On Mon 09-11-20 13:54:59, Neil Brown wrote:
>
> If a worker task for a normal (bound, non-CPU-intensive) calls
> cond_resched(), this allows other non-workqueue processes to run, but
> does *not* allow other workqueue workers to run. This is because
> workqueue will only attempt to run one task at a time on each CPU,
> unless the current task actually sleeps.
>
> This is already a problem for should_reclaim_retry() in mm/page_alloc.c,
> which inserts a small sleep just to convince workqueue to allow other
> workers to run.
>
> It can also be a problem for NFS when closing a very large file (e.g.
> 100 million pages in memory). NFS can call the final iput() from a
> workqueue, which can then take long enough to trigger a workqueue-lockup
> warning, and long enough for performance problems to be observed.
>
> I added a WARN_ON_ONCE() in cond_resched() to report when it is run from
> a workqueue, and got about 20 hits during boot, many of system_wq (aka
> "events") which suggests there is a real chance that worker are being
> delayed unnecessarily be tasks which are written to politely relinquish
> the CPU.
>
> I think that once a worker calls cond_resched(), it should be treated as
> though it was run from a WQ_CPU_INTENSIVE queue, because only cpu-intensive
> tasks need to call cond_resched(). This would allow other workers to be
> scheduled.
>
> The following patch achieves this I believe.
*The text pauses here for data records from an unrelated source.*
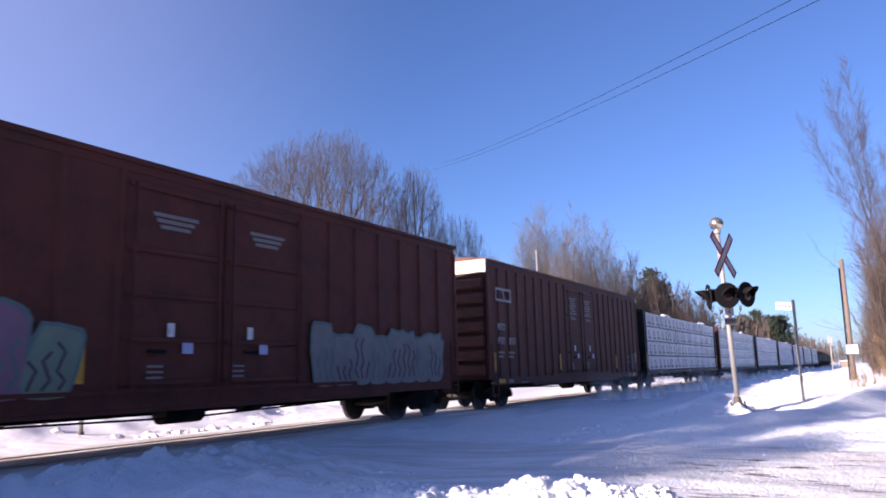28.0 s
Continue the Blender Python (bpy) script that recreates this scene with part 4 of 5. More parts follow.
for a, b, paint, mark, tail in [(23.53, 25.135, CB_RED, "house", "with green house prints"), (25.135, 26.725, CB_RED, "house", "with green house prints"), (26.725, 28.32, CB_RED, "house", "with green house prints"),
                                (31.09, 32.667, CB_GREEN, "disc", "on a dark frame"), (32.667, 34.278, CB_RED, "disc", "with grey disc prints"), (34.278, 35.85, CB_GREEN, "frame", "with mauve frame prints"),
                                (35.85, 37.42, CB_RED, "frame", "with mauve frame prints"), (37.42, 38.99, CB_RED, "frame", "with mauve frame prints"), (38.99, 40.56, CB_RED, "disc", "with grey disc prints"), (40.56, 42.13, CB_GREEN, "disc", "with grey disc prints")]:
    centrebeam_car(a, b, paint, CB + " " + tail, mark)
boxcar(28.345, 29.75, OXIDE, "oxide red boxcar with teal and grey graffiti", 7, 5.3, "red")
boxcar(29.748, 31.09, CN_BROWN, "dark brown ribbed boxcar with a white framed mark", 9, 5.2, "brown")
for k in range(4):
    tank_car(42.13 + 1.2 * k, 43.33 + 1.2 * k, TANK_BLACK, PLAIN, "plain")


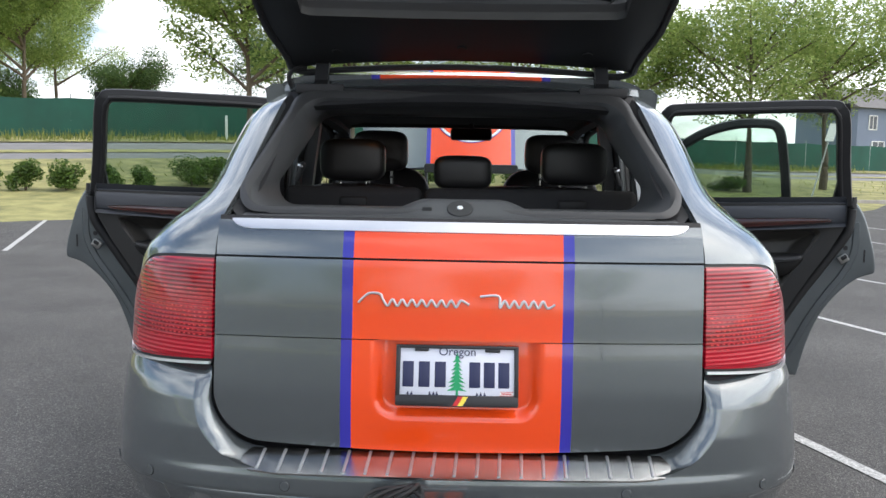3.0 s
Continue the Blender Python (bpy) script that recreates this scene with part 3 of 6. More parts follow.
for i, (c, s, h, r) in enumerate([(24.2, -17.5, 8.5, 3.0), (25.5, 3.4, 8.6, 3.1), (25.5, 6.8, 9.0, 3.6), (37.6, 19.7, 9.5, 4.0), (25.2, 17.5, 8.5, 3.6), (22.6, 22.0, 8.0, 4.2), (24.0, 27.5, 8, 3.6), (24.2, -21, 9, 3.8)]):
    tree(*on_curb(c, s), h, r, 200 + i, base=2.7 if i else 2.2)
for i, (c, s, h, r) in enumerate([(48, -34, 12, 5.5), (52, -25, 11, 5), (66, -10, 3.6, 3.4), (64, 0, 3.8, 3.6), (60, 11, 7, 5), (62, 19, 8, 5), (70, 31, 9, 5.5), (60, -45, 13, 6)]):
    tree(*on_curb(c, s), h, r, 300 + i, trunk=0.3, base=min(1.2, h * 0.15), dark=True, leaves=9000, label="dark bushy tree behind the green fence")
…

I cannot really judge the implementation because my understanding of the
WQ concurrency control is very superficial but I echo that the existing
behavior is really nonintuitive. It certainly burnt me for the oom
situations where the page allocator cannot make much progress to reclaim
memory and it has to retry really hard. Having to handle worker context
explicitly/differently is error prone and as your example of final iput
in NFS shows that the allocator is not the only path affected so having
a general solution is better.

That being said I would really love to see cond_resched to work
transparently.

Thanks!
--
Michal Hocko
SUSE Labs